SAN FRANCISCO, July 10 (Reuters) - California posted $1.2 billion more in revenue in June than Governor Jerry Brown had predicted as collections from its top three sources of money beat expectations, led by revenue from personal income taxes, the state controller's office said on Wednesday.

Revenue from personal income taxes last month was $645 million above projection in the revised state budget plan Brown presented in May and $1.1 billion above its level a year earlier.

Revenue from sales taxes was $70.1 million above the revised budget plan's forecast and up $269 million from a year earlier. Revenue from corporate taxes topped the revised budget plan's estimate by $374 million and rose $448 million from a year earlier.
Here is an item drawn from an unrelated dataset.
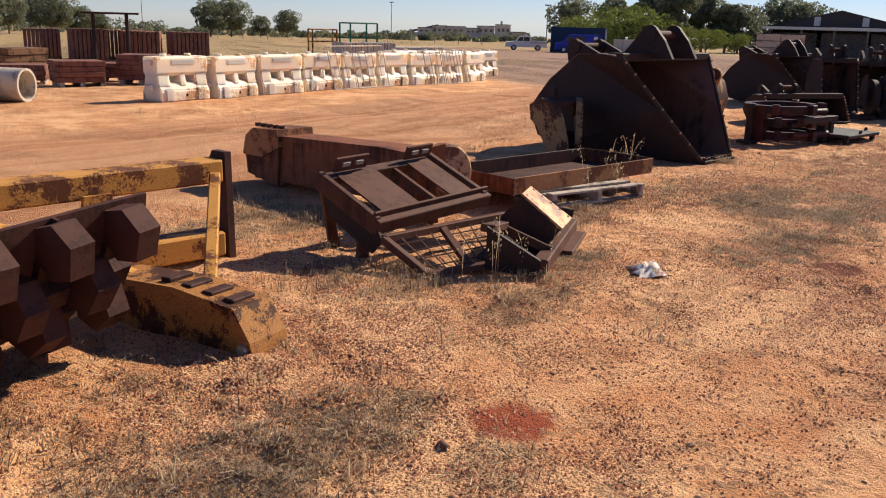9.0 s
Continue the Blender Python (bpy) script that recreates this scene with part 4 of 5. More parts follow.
t = bucket("wide black mud bucket lying low on the dirt", (17.45, 16.3, 0), -4.0, box_profile(0.8, 0.48), lambda z: 0.82 + 0.04 * z, None, BLACK, None)
small_ears(t, -0.3, 0.32, 0.35, 0.46, 0.8)
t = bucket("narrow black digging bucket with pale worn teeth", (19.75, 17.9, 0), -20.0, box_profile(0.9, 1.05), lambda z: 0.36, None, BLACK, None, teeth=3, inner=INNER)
small_ears(t, 0.0, 0.28, 0.45, 1.03, 1.1)
t = bucket("black digging bucket behind others, tall ears", (21.5, 18.6, 0), -35.0, box_profile(1.0, 0.95), lambda z: 0.42, None, BLACK, None, teeth=4)
small_ears(t, 0.0, 0.34, 0.45, 0.93, 1.3)
t = bucket("black digging bucket in the back row, tall ears", (22.7, 19.2, 0), -28.0, box_profile(1.0, 1.0), lambda z: 0.5, None, BLACK, None, teeth=4)
small_ears(t, -0.1, 0.34, 0.5, 0.98, 1.3)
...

"Rising employment and capital gains, along with the tax increases approved by voters last November, have continued to boost California's most important revenue source," State Controller John Chiang's office said in its monthly revenue report. "Individuals' estimated income taxes in June were also well ahead of projections."

Voters in November approved a ballot measure pushed by Brown that lifted the state's sales tax and increased personal income tax rates on the wealthy to increase revenue for the state government.

The new revenue, along with spending cuts of prior years and an emphasis on restraining most spending, have bolstered California's finances.

A strengthening economy has also helped put the most populous U.S. state's finances on stronger footing. California's seasonally adjusted unemployment rate in May was 8.6 percent, down from 10.7 percent a year earlier.

Brown recently signed a budget for the current fiscal year, which began on July 1, that lifts general fund spending to $96.3 billion from $95.7 billion and includes a surplus of $872 million and an emergency reserve of $1.1 billion.

The budget is based on an agreement he struck with fellow Democrats who control the legislature. They were initially skeptical of Brown's cautious outlook for the state's revenue in his revised budget plan in May but accepted it last month.

Chiang's office said California's revenue for the fiscal year that ended on June 30 was $100.1 billion, which was $2.0 billion more than Brown's revised budget plan projected.

California's budget sets aside money for paying internal loans used to balance the state's books over the years. Brown aims to reduce that debt to below $5 billion in the 2016-17 fiscal year from $26.9 billion.